Van der Bijl said the benefits of mining investment also extend to opportunities for employment, upskilling and procurement from local contractors, which particularly benefit small- and medium-sized enterprises. He emphasised that there is a multiplier effect of the stimulus that mining investments create, whether it be in infrastructure or education. “We have seen dramatic positive impacts in the lives of our local communities and overall, through collaboration with all surrounding stakeholders and government.” 

Van der Bijl cited the example of eight mining companies having worked with the Roads Agency Limpopo to complete construction in March of a new concrete bridge in the Sekhukhune district municipality. A new double-lane bridge now replaces the historic Steelpoort Bridge to cater for increased traffic and improved safety.

ARM believes local mining companies can collaborate with government and communities to deliver more meaningful impact in terms of local area development. Looking at how ARM plans to invest in its operations, Van der Bijl confirmed that the company has much brownfields growth optionality and several projects are being evaluated for board approval.

One example is the Bokoni PGM mine, with ARM having completed a definitive feasibility study for a 120 000 t/m plant that can produce about 300 000 oz/y. This after the operation was put on care and maintenance in July 2025 owing to high operating costs and low metal prices. A final investment decision will be made in May, Van der Bijl stated, taking into consideration a restructured process to ensure future profitability under better market conditions.
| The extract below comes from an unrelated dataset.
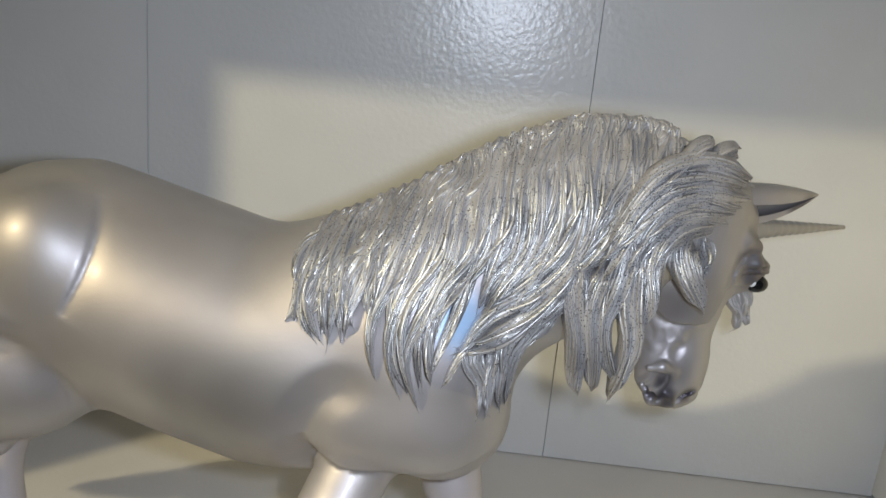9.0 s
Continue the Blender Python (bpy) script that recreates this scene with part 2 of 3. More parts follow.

ARM has also been developing the Merensky project at the Two Rivers PGM mine to increase production of PGM, nickel and copper.

ARM is actively expanding its copper footprint, anchored by a strategic investment in Surge Copper Corp., which is developing the Berg copper porphyry deposit in British Columbia, Canada. Additionally, ARM, through its subsidiary Assmang, is part of a consortium preparing to bid to build and operate a new 16-million tonnes a year manganese export terminal at the Port of Ngqura in the Eastern Cape.

This project aims to address logistics constraints and is expected to reach the formal bid stage in April. Van der Bijl highlighted that ARM’s growth strategy is underpinned by disciplined capital allocation that prioritises investing in its existing asset base. ARM’s vision is to be a diversified, low-cost operator of long-life mines that make a meaningful difference in the world and to stakeholders. “We have world-class assets, employees and management teams which, coupled with a strong balance sheet, provide support for our growth ambitions over a longer term,” Van der Bijl said.

He added that the company has made sure to diversify its procurement supply chain to withstand global shocks as is currently the case with the conflict in Iran. This is testament to the resourcefulness and resilience of South African mining companies such as ARM. Van der Bijl ultimately believes that South Africa remains a tier-one investment jurisdiction with strong fiscal and regulatory systems, as well as deep capital markets and solid critical mineral resources.

“Certainly, from ARM’s perspective, South Africa is ready for investment. We are very comfortable operating here and we believe that we can create long-term sustainable value for all stakeholders.”